Suppose we use this idea to only compute $f(i)$ for the required values. Assuming we already know $f(j)$ for all necessary $j<i$, computing $f(i)$ takes $\mathcal{O}(i)$ time. Thus, the time complexity for computing $f(N)$ using this method is bounded asymptotically by $${\displaystyle \sum _{j=1}^N\mathcal{O}\left(\frac{N}{j}\right)=\mathcal{O}(N\log N)}$$

This is fast enough to pass the first 3 subtasks. This algorithm is still easy to implement; one only needs a recursive function with memoization. Because of the very structured form of the necessary states, the memoization can be done simply with two arrays of size $\sqrt{N}$ (i.e. there is no need for map data structures). To elaborate more on how this form of memoization works, note that there are really two types of numbers of the form $\lfloor N/j\rfloor$, ones greater than $\sqrt{N}$ and ones less than or equal to it. For the latter type, indexing can be done as usual, on memory of size $\sqrt{N}$. For the former type, the indices are of the form $\lfloor N/j\rfloor =i$ with $i>\sqrt{N}$. In this case, we can represent the $i$ more densely using the index $k=\lfloor N/i\rfloor$, where for $i>\sqrt{N}$, it can be shown that the indexing is unique.

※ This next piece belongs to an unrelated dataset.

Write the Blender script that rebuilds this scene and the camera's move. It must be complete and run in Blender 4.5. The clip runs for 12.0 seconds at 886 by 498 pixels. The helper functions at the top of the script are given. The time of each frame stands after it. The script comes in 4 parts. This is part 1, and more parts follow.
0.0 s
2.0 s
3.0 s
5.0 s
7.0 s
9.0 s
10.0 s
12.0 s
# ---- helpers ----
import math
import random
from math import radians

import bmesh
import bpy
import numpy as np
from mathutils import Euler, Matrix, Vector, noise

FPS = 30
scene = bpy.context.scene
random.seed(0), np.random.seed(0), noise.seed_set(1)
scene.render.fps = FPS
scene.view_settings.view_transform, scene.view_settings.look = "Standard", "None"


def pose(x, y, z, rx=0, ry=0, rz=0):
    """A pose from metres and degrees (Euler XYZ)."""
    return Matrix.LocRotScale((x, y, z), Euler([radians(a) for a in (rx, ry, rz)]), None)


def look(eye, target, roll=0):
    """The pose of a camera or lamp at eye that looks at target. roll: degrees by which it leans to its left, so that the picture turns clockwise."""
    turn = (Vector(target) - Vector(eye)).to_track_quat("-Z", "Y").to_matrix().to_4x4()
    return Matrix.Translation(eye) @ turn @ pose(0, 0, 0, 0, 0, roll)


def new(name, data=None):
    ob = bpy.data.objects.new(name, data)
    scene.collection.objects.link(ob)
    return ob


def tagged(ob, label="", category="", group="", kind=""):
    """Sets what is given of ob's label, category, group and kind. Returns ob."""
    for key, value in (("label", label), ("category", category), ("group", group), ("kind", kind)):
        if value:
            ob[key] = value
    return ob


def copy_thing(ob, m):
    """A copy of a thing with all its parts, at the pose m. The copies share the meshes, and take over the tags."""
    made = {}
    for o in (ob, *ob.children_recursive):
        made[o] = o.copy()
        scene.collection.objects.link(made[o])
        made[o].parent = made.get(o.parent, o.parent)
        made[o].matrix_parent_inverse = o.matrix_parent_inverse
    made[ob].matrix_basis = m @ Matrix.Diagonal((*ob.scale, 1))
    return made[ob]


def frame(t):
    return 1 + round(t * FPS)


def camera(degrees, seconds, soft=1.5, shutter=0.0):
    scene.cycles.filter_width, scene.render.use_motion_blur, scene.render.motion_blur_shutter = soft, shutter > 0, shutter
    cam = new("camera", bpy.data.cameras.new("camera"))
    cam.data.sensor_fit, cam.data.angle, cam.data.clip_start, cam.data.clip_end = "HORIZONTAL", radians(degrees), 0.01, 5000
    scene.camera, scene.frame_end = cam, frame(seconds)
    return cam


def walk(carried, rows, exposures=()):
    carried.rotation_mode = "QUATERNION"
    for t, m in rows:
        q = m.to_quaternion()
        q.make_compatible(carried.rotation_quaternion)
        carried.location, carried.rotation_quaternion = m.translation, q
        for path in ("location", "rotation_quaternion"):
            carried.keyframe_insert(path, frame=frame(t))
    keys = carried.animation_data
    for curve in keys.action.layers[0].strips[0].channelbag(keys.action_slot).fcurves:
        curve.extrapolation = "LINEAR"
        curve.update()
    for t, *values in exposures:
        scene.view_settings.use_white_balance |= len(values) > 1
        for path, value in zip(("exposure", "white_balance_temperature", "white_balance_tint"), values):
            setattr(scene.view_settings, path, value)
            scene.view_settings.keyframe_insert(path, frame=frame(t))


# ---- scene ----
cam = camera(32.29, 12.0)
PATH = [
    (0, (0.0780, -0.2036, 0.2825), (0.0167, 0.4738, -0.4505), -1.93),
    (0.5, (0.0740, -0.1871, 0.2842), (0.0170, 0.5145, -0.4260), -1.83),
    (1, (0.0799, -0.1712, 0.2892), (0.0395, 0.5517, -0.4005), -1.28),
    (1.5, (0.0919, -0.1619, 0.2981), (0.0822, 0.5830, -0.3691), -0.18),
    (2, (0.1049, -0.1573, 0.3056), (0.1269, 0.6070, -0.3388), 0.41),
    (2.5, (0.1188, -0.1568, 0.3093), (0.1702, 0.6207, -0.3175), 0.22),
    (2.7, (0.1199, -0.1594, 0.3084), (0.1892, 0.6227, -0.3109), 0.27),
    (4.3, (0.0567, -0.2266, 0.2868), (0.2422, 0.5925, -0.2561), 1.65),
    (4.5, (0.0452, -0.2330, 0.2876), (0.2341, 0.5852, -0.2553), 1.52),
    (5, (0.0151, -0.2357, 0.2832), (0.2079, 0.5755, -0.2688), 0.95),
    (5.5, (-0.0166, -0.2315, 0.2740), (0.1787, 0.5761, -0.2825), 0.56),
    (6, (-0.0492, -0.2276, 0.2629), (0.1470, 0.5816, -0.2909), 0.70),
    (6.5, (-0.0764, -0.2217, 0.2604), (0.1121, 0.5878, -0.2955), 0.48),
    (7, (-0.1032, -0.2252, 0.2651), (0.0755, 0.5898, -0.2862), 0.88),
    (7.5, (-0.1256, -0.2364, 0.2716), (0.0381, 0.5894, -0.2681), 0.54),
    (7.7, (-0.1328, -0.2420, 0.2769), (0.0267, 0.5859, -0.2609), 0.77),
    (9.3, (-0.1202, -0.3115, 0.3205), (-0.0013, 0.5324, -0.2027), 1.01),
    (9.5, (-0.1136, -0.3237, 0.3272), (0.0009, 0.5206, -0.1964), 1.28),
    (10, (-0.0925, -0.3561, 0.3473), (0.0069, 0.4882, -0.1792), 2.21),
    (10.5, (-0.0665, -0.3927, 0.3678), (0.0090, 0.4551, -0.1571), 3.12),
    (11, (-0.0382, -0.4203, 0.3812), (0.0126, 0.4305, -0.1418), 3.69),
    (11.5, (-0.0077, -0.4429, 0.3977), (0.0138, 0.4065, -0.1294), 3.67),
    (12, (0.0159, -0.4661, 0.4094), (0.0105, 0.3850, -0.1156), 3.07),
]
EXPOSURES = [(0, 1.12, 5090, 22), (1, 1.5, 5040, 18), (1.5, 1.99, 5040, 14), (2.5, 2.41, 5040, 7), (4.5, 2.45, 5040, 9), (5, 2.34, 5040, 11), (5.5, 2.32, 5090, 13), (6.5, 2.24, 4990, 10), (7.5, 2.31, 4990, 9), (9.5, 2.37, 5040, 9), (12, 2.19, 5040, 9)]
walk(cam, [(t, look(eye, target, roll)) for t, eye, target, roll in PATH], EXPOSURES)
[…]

Although this form of memoization is probably the most sophisticated, it is hardly necessary to solve the problem fully. For all but perhaps the last subtask, it suffices to use an array of $N$ elements. To optimize this memory consumption, one can set a size limit to some large constant (as high as possible without running out of memory), memoize the states which fit into this array, and just not memoize the other states (or alternatively, use a slower method of memoization for these few particular states). Finally, for languages with fast hash maps such as C++, using a hash map is an option that does pass the time limit, despite being noticeably slower than other approaches.

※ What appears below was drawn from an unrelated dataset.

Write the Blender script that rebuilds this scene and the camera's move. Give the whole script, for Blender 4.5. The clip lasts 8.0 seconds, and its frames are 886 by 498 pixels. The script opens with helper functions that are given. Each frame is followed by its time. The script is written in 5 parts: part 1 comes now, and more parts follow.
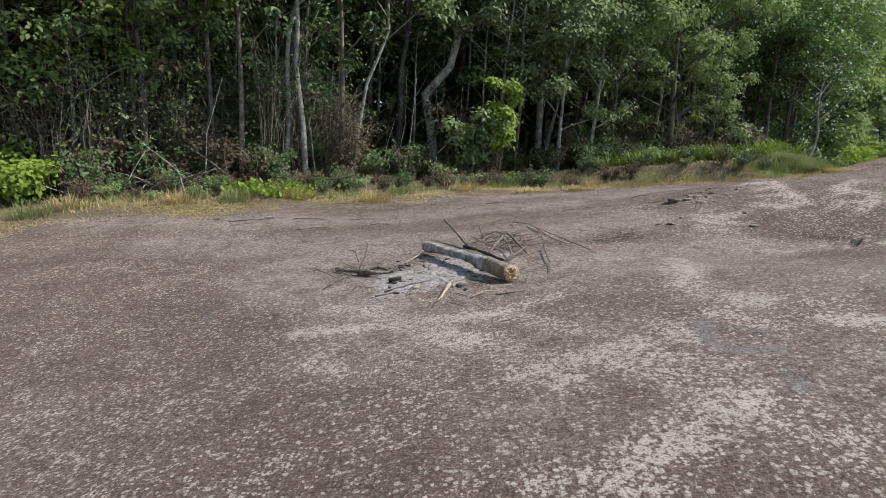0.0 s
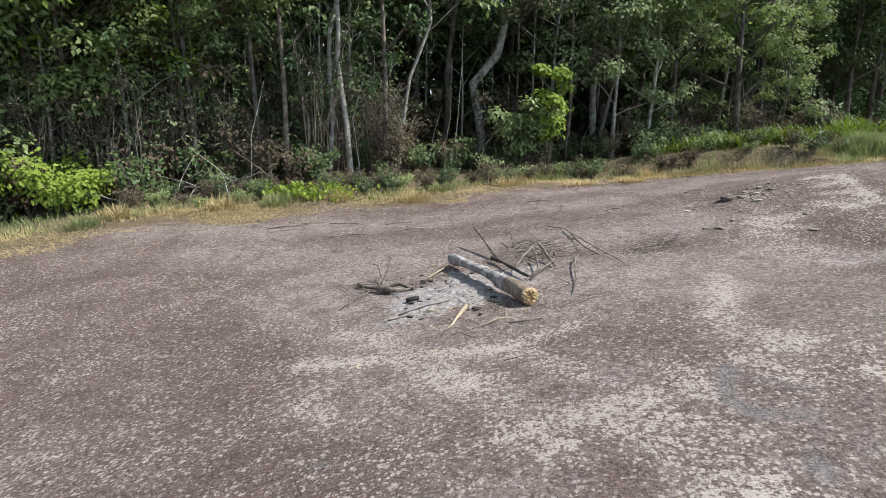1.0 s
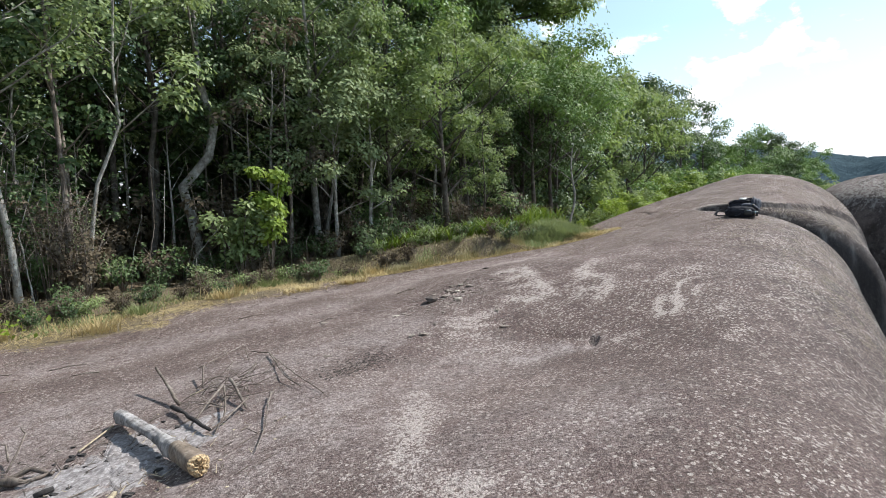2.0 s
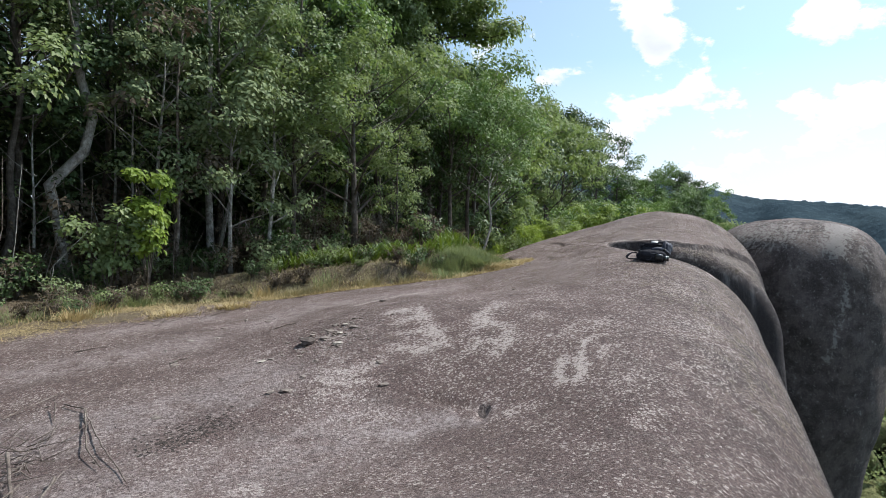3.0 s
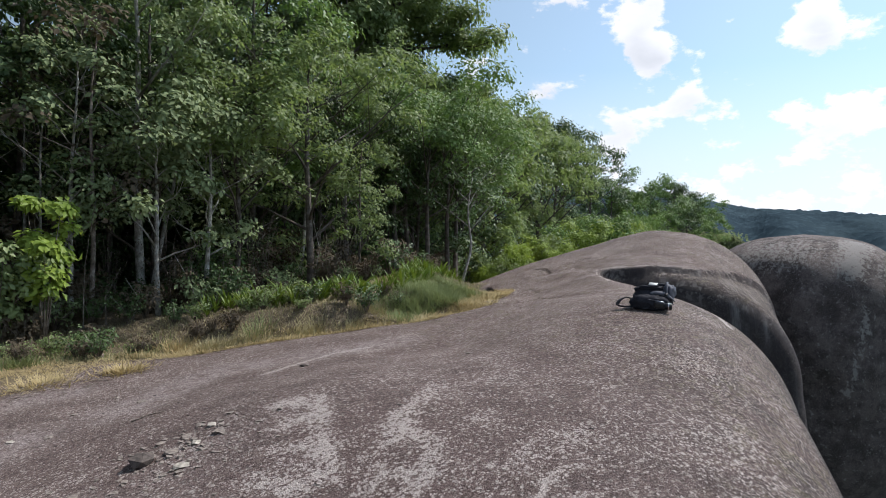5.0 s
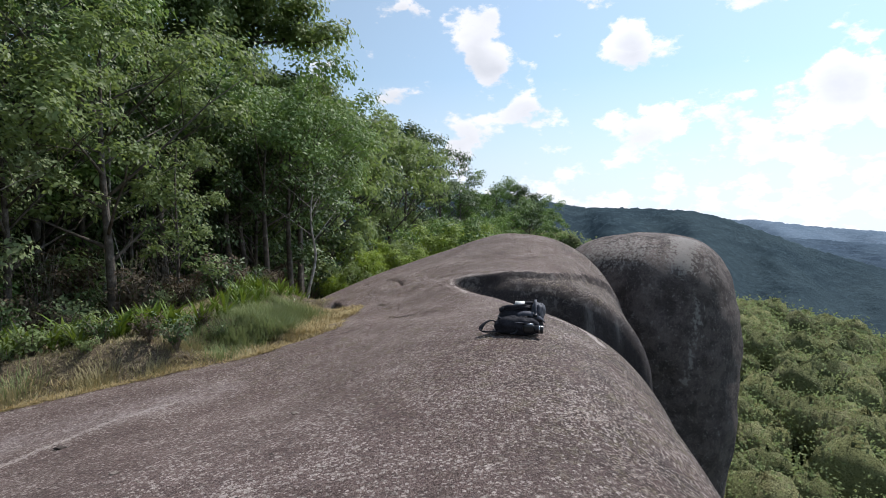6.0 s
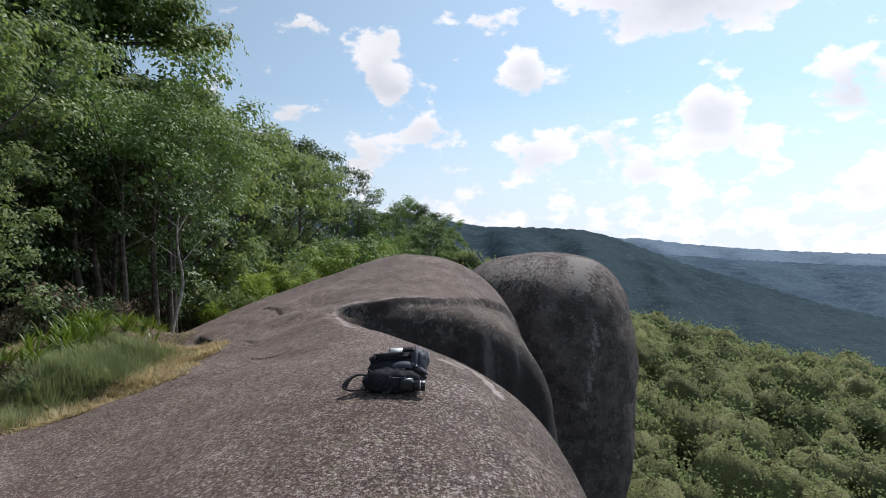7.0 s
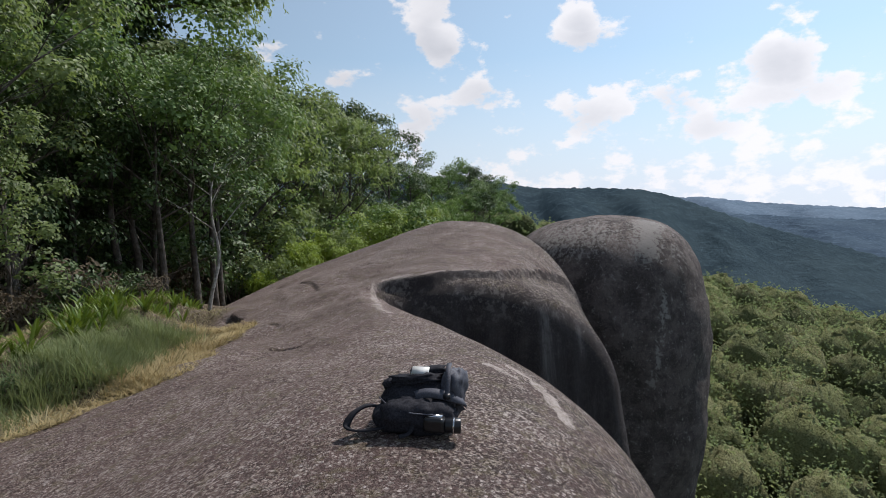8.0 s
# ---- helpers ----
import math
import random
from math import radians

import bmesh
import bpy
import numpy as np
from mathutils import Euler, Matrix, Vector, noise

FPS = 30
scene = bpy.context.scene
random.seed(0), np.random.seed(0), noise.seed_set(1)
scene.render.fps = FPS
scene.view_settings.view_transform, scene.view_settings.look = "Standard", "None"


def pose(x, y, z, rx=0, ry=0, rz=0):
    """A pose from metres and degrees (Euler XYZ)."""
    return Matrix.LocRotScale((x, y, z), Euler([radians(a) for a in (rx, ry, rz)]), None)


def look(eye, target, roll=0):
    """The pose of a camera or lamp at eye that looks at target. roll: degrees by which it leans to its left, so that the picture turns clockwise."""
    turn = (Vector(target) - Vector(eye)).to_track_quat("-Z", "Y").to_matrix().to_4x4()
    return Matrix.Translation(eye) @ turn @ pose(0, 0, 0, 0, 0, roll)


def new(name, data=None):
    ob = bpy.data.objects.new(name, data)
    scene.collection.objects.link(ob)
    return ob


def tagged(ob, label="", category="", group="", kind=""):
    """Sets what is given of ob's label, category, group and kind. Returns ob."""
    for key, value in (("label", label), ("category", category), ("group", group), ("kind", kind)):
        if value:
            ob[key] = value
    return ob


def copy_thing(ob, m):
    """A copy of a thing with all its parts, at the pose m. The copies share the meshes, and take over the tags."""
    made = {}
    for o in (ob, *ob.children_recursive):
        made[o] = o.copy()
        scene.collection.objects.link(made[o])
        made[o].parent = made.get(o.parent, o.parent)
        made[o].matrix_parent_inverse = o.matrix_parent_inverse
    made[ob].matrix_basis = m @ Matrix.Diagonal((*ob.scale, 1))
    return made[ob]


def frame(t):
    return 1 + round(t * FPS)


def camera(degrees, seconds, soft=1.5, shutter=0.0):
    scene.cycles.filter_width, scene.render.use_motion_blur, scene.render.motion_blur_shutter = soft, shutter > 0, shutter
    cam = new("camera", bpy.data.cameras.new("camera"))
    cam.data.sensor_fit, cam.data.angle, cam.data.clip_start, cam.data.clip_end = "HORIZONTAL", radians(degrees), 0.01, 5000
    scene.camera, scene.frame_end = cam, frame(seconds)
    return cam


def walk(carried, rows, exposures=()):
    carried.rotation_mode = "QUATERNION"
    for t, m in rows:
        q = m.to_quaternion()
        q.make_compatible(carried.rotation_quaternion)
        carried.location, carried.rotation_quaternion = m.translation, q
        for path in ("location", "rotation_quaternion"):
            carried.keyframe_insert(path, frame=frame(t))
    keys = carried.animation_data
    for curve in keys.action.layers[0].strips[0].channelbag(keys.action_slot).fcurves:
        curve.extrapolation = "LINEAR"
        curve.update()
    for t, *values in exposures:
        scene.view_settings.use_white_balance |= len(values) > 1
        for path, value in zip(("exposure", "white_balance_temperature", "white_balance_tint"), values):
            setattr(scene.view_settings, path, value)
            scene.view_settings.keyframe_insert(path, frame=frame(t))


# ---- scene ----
cam = camera(73.5, 8.0, 0.9)
PATH = [
    (0.0, pose(-0.196, 0.098, 0.044, 78.38, -3.85, -2.05)),
    (0.5, pose(0.006, 0.267, 0.166, 78.55, -1.21, -0.38)),
    (1.0, pose(0.202, 0.427, 0.317, 76.43, -1.54, 3.77)),
    (1.5, pose(0.502, 0.796, 0.404, 82.03, 0.19, -1.15)),
    (2.0, pose(0.831, 0.943, 0.547, 85.31, 0.63, -20.44)),
    (2.2, pose(1.057, 0.994, 0.587, 85.30, -2.23, -26.01)),
    (3.3, pose(1.775, 1.939, 0.793, 89.02, -3.91, -29.18)),
    (3.5, pose(1.970, 2.025, 0.835, 91.20, -5.94, -30.31)),
    (4.0, pose(2.302, 2.444, 0.915, 91.94, -3.79, -28.40)),
    (4.2, pose(2.449, 2.656, 0.944, 92.03, -4.21, -25.43)),
    (5.3, pose(3.351, 3.553, 1.109, 86.14, -1.77, -29.86)),
    (5.5, pose(3.395, 3.795, 1.138, 85.96, -4.36, -33.84)),
    (6.0, pose(4.198, 4.436, 1.181, 89.04, -0.22, -42.30)),
    (6.5, pose(4.877, 4.889, 1.205, 88.07, 0.24, -43.45)),
    (7.0, pose(5.398, 5.179, 1.264, 90.87, 0.19, -51.75)),
    (7.3, pose(5.814, 5.411, 1.283, 90.11, 0.61, -54.36)),
    (7.5, pose(6.074, 5.598, 1.307, 88.82, 0.70, -51.71)),
    (8.0, pose(6.617, 6.060, 1.359, 87.37, 1.12, -46.59)),
]
walk(cam, PATH, [(0.0, 0.56, 6440, 9.5), (0.7, 0.78, 6440, 9.5), (1.5, 0.91, 6400, 9.5), (2.2, 0.70, 6230, 9.5), (3.5, 0.52, 6130, 12), (5.5, 0.30, 6180, 13), (6.5, 0.22, 6220, 13.5), (8.0, 0.0, 6300, 14)])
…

If memoized recursion takes time $\mathcal{O}(N\log N)$, how fast is unmemoized recursion? Intuitively, this time is roughly proportional to the value of $f(N)$ itself. We can show that $f(n)=\mathcal{O}(n^c)$ for a particular value of $c$ by induction. The key inductive step would be to show $${\displaystyle n^c\ge \sum _{k=2}^n{\left(\lfloor n/k\rfloor \right)}^c}$$

This inequality is satisfied if $\sum _{k=2}^{\mathrm{\infty }}\frac{1}{k^c}=1$, or equivalently, if $\zeta (c)=2$ ($c\approx 1.729$). This means that the $f(N)$ has an upper bound of $\mathcal{O}(N^{1.729})$. Empirically, the exponent appears to be slightly lower (at least for small $N$), due to the error introduced by eliminating the floors and making the sum infinite in the argument above. Thus, perhaps surprisingly, naive recursion will pass the first two subtasks. Also, this indicates that the value of $f(N)$ will fit in a 64-bit integer for all values of $N$ given in the problem. Fun fact: if someone solving the problem were to assume that the output always fits in a 64-bit integer, then they could theoretically reverse-engineer that fact to discover that the complexity of naive recursion isn't that bad after all.

The second main observation to solving the problem fully is that the recursive formula for $f(n)$ can be optimized to make $\mathcal{O}(\sqrt{n})$ recursive calls. Furthermore, $f(n)$ can be computed in $\mathcal{O}(\sqrt{n})$ time if we put aside the cost to compute $f$ for smaller numbers. This follows from the fact that there are $\mathcal{O}(\sqrt{n})$ distinct integers of the form $\lfloor n/k\rfloor$. The only catch is that to compute $\sum _{k=2}^{n}f\left(\lfloor n/k\rfloor \right)$ efficiently, one must know the number of values of $k$ for which a particular integer $j$ equals $\lfloor n/k\rfloor$. After some thinking, one can discover that this quantity has the following closed form: $${\displaystyle \lfloor n/j\rfloor -\lfloor n/(j+1)\rfloor }$$

Thus, we have $${\displaystyle f(n)=\sum _{1\le j\le \sqrt{N}}(\lfloor n/j\rfloor -\lfloor n/(j+1)\rfloor )f(j)+\sum _{\begin{array}{c}j\ge 2\\ \lfloor n/j\rfloor >\sqrt{N}\end{array}}f\left(\lfloor n/j\rfloor \right)}$$

If we use this observation on its own (that is, without any of the previous optimizations on the number of states), then the time complexity is $${\displaystyle \sum _{j=1}^N\mathcal{O}\left(\sqrt{j}\right)=\mathcal{O}\left(N^{3/2}\right)}$$

This solution passes the first two subtasks.

Combined with the previous observation about the set of required states, however, the time complexity is $${\displaystyle \sum _{1\le j\le \sqrt{N}}\mathcal{O}\left(\sqrt{j}\right)+\sum _{1\le j\le \sqrt{N}}\mathcal{O}\left(\sqrt{N/j}\right)=\mathcal{O}\left({\left(\sqrt{N}\right)}^{3/2}\right)+\mathcal{O}\left(\sqrt{N}{\left(\sqrt{N}\right)}^{1/2}\right)=\mathcal{O}\left(N^{3/4}\right)}$$

Thus, we can compute $f(N)$ in $\mathcal{O}(N^{3/4})$ time, which is good enough to pass the final subtask.

In summary, the subtasks admit the following solutions:

1. Naive DP ($N^2$)
2. Naive recursion ($N^{1.729}$), Observation 2 ($N^{1.5}$)
3. Observation 1 or memoized recursion ($N\log N$)
4. Observations 1 and 2 combined ($N^{3/4}$)

Note that analysis of these time complexities is an optional part of solving the problem. The simple input format makes it easy for contestants to test the performance of their programs to estimate if they are on the right track.